More than 50 major retailers are demanding the government reform the taxes charged on their shops.
Companies such as Debenhams, Sainsbury’s and Marks & Spencer are asking Chancellor Sajid Javid for “fundamental” reforms to business rates to level the playing field against their online competitors.
It comes the day after new figures showed that more than one in ten shops lay empty on the high street, the most since 2015.
Helen Dickinson, chief executive of the British Retail Consortium, which co-ordinated the open letter signed by bosses of major companies, described the current business rates system as “broken”.
She said: “The fact that over 50 retail CEOs have come together on this issue should send a powerful message to government.

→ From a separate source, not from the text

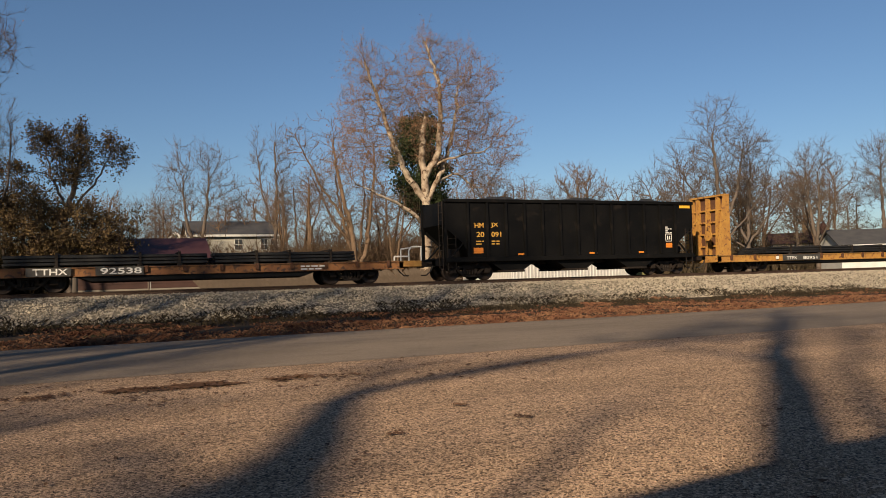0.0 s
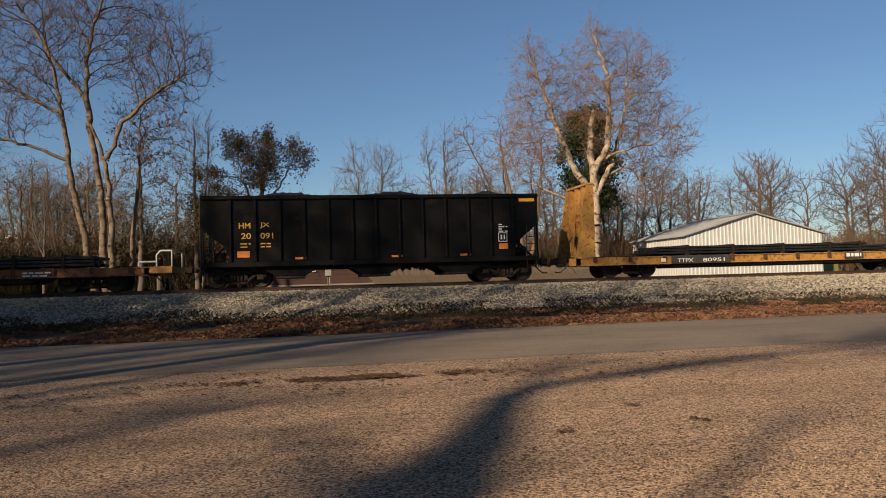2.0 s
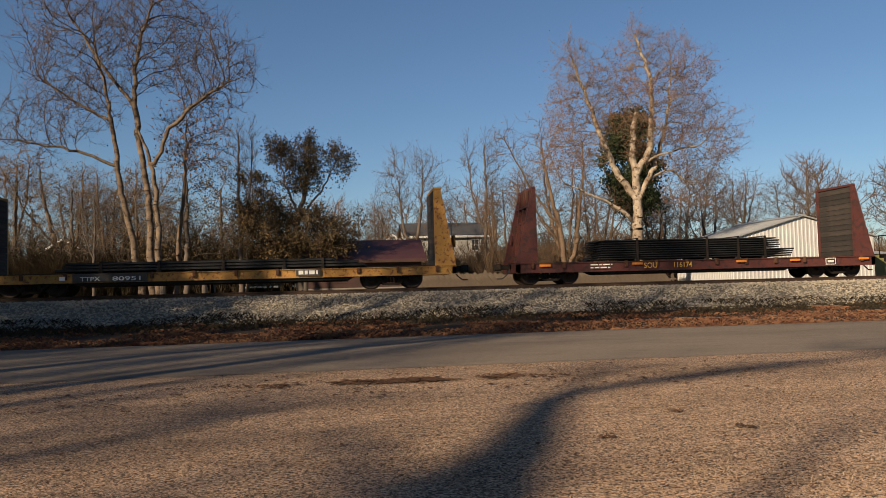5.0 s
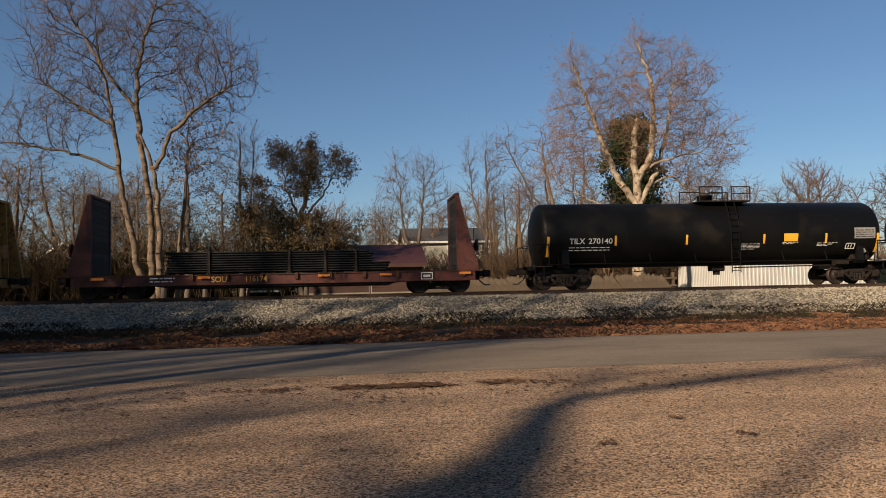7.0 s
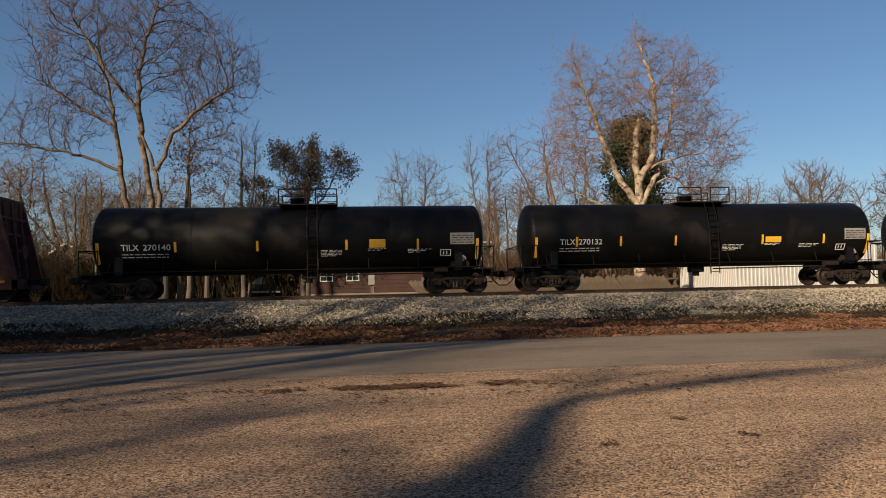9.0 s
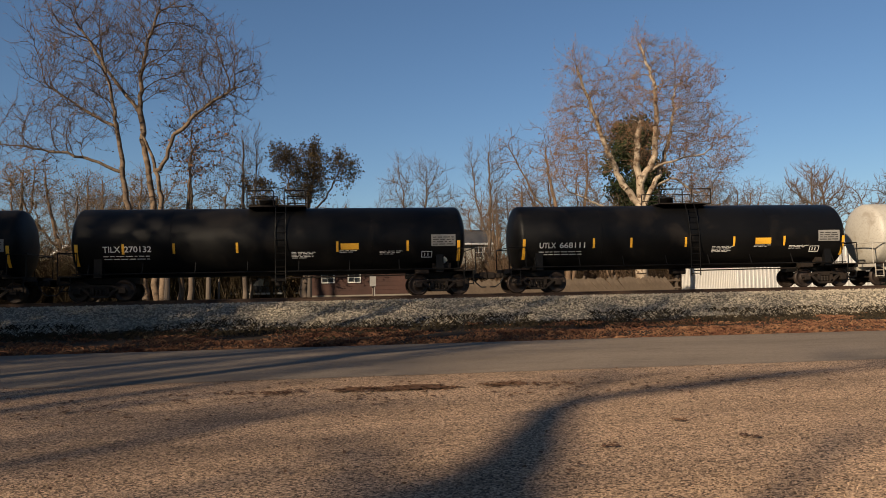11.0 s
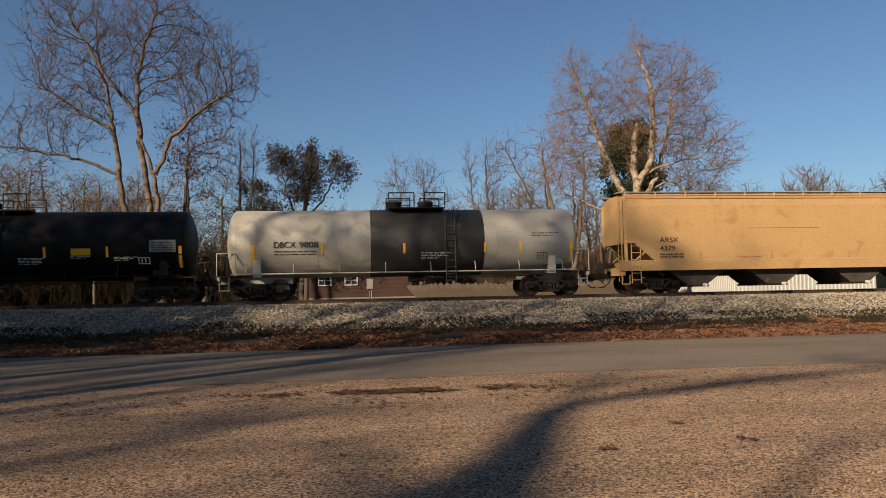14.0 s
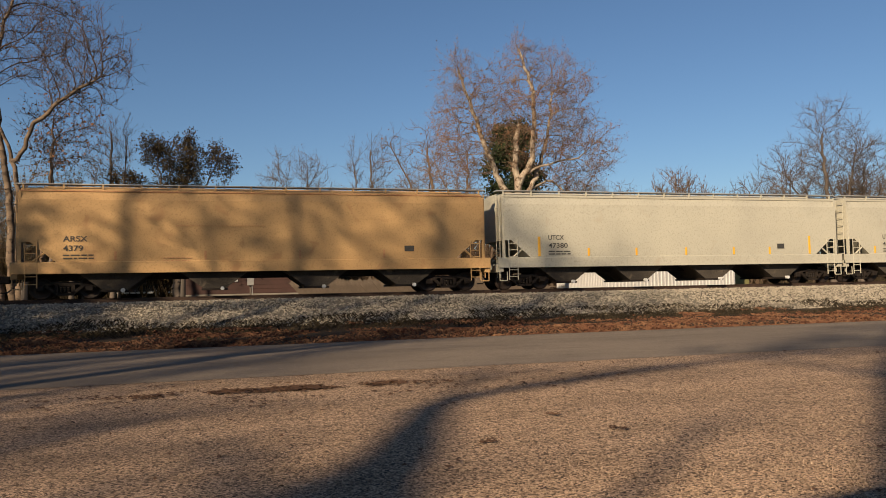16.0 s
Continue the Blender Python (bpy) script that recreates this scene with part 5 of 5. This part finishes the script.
# covered hoppers
def covered_hopper(label, s0, half, bogies, paint, ink, mark, number, reflectors, streak=None, lx=2.15, lw=(0.8, 0.95)):
    root = car("covered_hopper_car", label, s0)
    w, z0, z1 = 1.55, 1.22, 4.22
    body = half - 0.32
    # the curved side sheet bulges a little above the sill and turns into the roof
    side = [(-w, z0), (-w - 0.01, 1.9), (-w - 0.01, 3.2), (-w + 0.02, 3.9), (-w + 0.10, z1), (-w + 0.30, z1 + 0.14), (-0.7, z1 + 0.24)]
    prof = side + [(-y, z) for y, z in side[::-1]]
    cut = 1.55
    s = Shape().prism(prof, "x", -body + cut, body - cut)
    part("middle_body", s, paint, root)
    for o in (-1, 1):
        # end bays slope inwards below
        e = Shape()
        zmid = 2.25
        lo = [(-w - 0.01, zmid)] + [(y, z) for y, z in prof if z > zmid] + [(w + 0.01, zmid)]
        a, b = sorted((o * (body - cut), o * body))
        e.prism(lo, "x", a, b)
        part("end_bay", e, paint, root)
        slope = Shape().prism([(o * (body - cut), z0), (o * (body - cut), zmid), (o * (body - 0.35), zmid)], "y", -w, w)
        part("slope_sheet", slope, paint, root)
        part("end_sill", Shape().box(min(o * half, o * (half - 0.25)), max(o * half, o * (half - 0.25)), -w, w, 0.80, 1.16, 0.02), paint, root)
        part("end_platform", Shape().box(min(o * (half - 0.25), o * (body - cut)), max(o * (half - 0.25), o * (body - cut)), -1.3, 1.3, 1.10, 1.16), IRON, root)
        for y in (-w + 0.02, w - 0.12):
            part("corner_post", Shape().box(min(o * (half - 0.25), o * (half - 0.37)), max(o * (half - 0.25), o * (half - 0.37)), y, y + 0.10, 1.16, z1 - 0.05), paint, root)
            part("diagonal_brace", Shape().tube((o * (half - 0.4), y + 0.05, 1.2), (o * (body - cut + 0.2), y + 0.05, 2.2), 0.045, n=6), paint, root)
        ladder(root, o * (half - 0.72) - 0.2, -w - 0.04, 0.45, 2.25, 0.42, 6, paint)
        ladder(root, o * (half - 0.18), -1.35, 0.55, z1 + 0.1, 0.45, 10, paint, "y")
        part("sill_step", Shape().path([(o * (half - 0.25) - 0.18, -w, 0.82), (o * (half - 0.25) - 0.18, -w, 0.42), (o * (half - 0.25) + 0.18, -w, 0.42), (o * (half - 0.25) + 0.18, -w, 0.82)], 0.022), paint, root)
    for y in (-w, w):
        o = 1 if y > 0 else -1
        part("side_sill", Shape().box(-half, half, min(y - 0.06 * o, y + 0.05 * o), max(y - 0.06 * o, y + 0.045 * o), 1.02, 1.46, 0.02), paint, root)
        part("sill_flange", Shape().box(-half, half, min(y - 0.06 * o, y + 0.09 * o), max(y - 0.06 * o, y + 0.09 * o), 1.00, 1.04), paint, root)
        part("roof_edge", Shape().box(-body, body, min(y - 0.16 * o, y - 0.06 * o), max(y - 0.16 * o, y - 0.06 * o), z1 + 0.0, z1 + 0.06, 0.01), streak or paint, root)
    part("running_board", Shape().box(-half + 0.1, half - 0.1, -1.34, -0.86, z1 + 0.30, z1 + 0.335), ROOFTIN, root, "galvanised grating")
    part("running_board", Shape().box(-half + 0.1, half - 0.1, 0.86, 1.34, z1 + 0.30, z1 + 0.335), ROOFTIN, root, "galvanised grating")
    stand = Shape().box(-0.03, 0.03, -1.33, -1.27, z1 + 0.10, z1 + 0.30).mesh("board_bracket", paint)
    for i in range(14):
        part("board_bracket", stand, None, root, at=(-half + 0.4 + i * (2 * half - 0.8) / 13, 0, 0))
    part("hatch_coaming", Shape().box(-body + 0.6, body - 0.6, -0.35, 0.35, z1 + 0.2, z1 + 0.34, 0.03), paint, root)
    part("centre_sill", Shape().box(-half, half, -0.3, 0.3, 0.74, 1.04), IRON, root)
    for x in (-6.0, -2.2, 1.95, 5.9):
        part("discharge_hopper", Shape().prism([(x - 1.6, 1.18), (x + 1.6, 1.18), (x + 0.45, 0.34), (x - 0.45, 0.34)], "y", -1.25, 1.25), SHADED_GRIME, root)
        part("outlet_gate", Shape().box(x - 0.52, x + 0.52, -1.32, 1.32, 0.25, 0.34, 0.02), IRON, root)
        part("gate_capstan", Shape().tube((x + 0.3, -1.46, 0.32), (x + 0.3, -1.28, 0.32), 0.08, n=10), TRIMW, root)
    lettering(mark, 0.22, lw[0], ink, root, lx, -w - 0.03, 2.25)
    lettering(number, 0.22, lw[1], ink, root, lx, -w - 0.03, 1.88)
    bars(root, ink, lx, -w - 0.03, 1.74, [1.1, 1.1], 0, 0.045, 0.12)
    for x in reflectors:
        patch(root, REFLECT, x, -w - 0.022, 1.50, 0.10, 0.36)
    s = Shape()
    for a, b, c, d in ((0, 0.42, 0, 0.24),):
        s.box(a, b, -0.003, 0.003, c, d)
    part("inspection_mark", s, ink, root, at=(half - 3.95, -w - 0.03, 1.78))
    add_bogies(root, (-bogies, bogies))
    add_couplers(root, -half + 0.05, half - 0.05)
    return root


HOP_A = covered_hopper("tan covered hopper car with rust-stained sides", 70.47, 9.7, 7.87, TAN, INK_K, "ARSX", "4379", (), TANRUST, -7.85, (0.88, 0.72))
part("rub_strip", Shape().box(-3.7, -0.2, -1.58, -1.56, 2.86, 2.885), TANRUST, HOP_A)
bars(HOP_A, TANRUST, -4.2, -1.59, 1.60, [1.1, 1.1], 0, 0.04, 0.11)
for x in (-6.0, -2.6, 1.2, 4.8):
    patch(HOP_A, TANRUST, x, -1.575, 1.50, 0.09, 0.36)
HOP_B = covered_hopper("pale grey covered hopper car with yellow reflectors", 90.0, 9.45, 8.0, CREAM, INK_K, "UTCX", "47380", (-5.0, -2.5, 0.2, 2.9, 5.0), None, -6.98, (0.78, 0.96))
for x in (-7.5, 7.4):
    patch(HOP_B, REFLECT, x, -1.575, 1.50, 0.12, 0.9)
HOP_C = covered_hopper("pale covered hopper car at the tail of the view", 109.1, 9.45, 8.0, CREAM, INK_K, "UTCX", "47380", (-7.55, -5.0), None, -6.98, (0.78, 0.96))


# ---- what moves ----
def travelled(t):
    """Metres by which the train has rolled at t seconds, from where it stands at 9 s; it gains speed slowly."""
    u = t - 9.0
    return 9.545 * u + 0.0352 * u * u + 0.0000882 * u ** 3


def motions():
    for ob, s0, dz in CARS:
        walk(ob, [(t * 0.5, pose(s0 - travelled(t * 0.5), TRACK_Y, RAIL_Z + dz)) for t in range(33)])
    for w, dx in TURNING:
        walk(w, [(k / 15, pose(dx, 0, WHEEL_R, 0, math.degrees(-(travelled(k / 15) - travelled(0)) / WHEEL_R), 0)) for k in range(241)])


motions()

“Retail accounts for 5% of the economy yet pays 25% of all business rates – this disparity is damaging our high streets and harming the communities they support.”

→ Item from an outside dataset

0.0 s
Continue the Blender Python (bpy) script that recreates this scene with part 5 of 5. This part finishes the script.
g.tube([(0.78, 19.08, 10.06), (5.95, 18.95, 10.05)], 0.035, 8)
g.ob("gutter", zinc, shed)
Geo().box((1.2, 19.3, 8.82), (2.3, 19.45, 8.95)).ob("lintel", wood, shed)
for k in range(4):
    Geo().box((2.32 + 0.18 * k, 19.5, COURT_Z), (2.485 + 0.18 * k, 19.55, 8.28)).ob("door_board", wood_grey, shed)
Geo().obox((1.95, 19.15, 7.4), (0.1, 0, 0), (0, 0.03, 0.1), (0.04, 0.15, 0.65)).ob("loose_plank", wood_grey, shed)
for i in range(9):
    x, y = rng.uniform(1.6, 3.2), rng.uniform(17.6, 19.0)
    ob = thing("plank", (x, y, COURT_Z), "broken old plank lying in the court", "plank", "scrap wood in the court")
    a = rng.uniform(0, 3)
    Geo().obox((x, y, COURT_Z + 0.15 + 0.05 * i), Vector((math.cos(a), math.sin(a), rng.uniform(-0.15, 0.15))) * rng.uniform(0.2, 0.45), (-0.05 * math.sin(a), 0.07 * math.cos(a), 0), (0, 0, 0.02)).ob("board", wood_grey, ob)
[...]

The letter also calls for a freeze in the business rates multiplier, which is set by the government and adjusted each year in line with inflation.
The government collected £25.7bn in business rate taxes for 2018-19, which amounted to 3.24% of its whole income.
The high street has come under pressure as more and more consumers move online. Figures from the Office for National Statistics (ONS) revealed that more than half of UK adults aged 65 and over are now shopping online.
Meanwhile, Tesco has been quietly building up support for its plans to overhaul business rates, with finance chief Alan Stewart writing a series of letters to the bosses of rival retailers.
The boss of the UK’s biggest supermarket, Tesco CEO Dave Lewis, wants the government to cut business rates by 20% and make up the shortfall with a 2% levy on all online retail sales.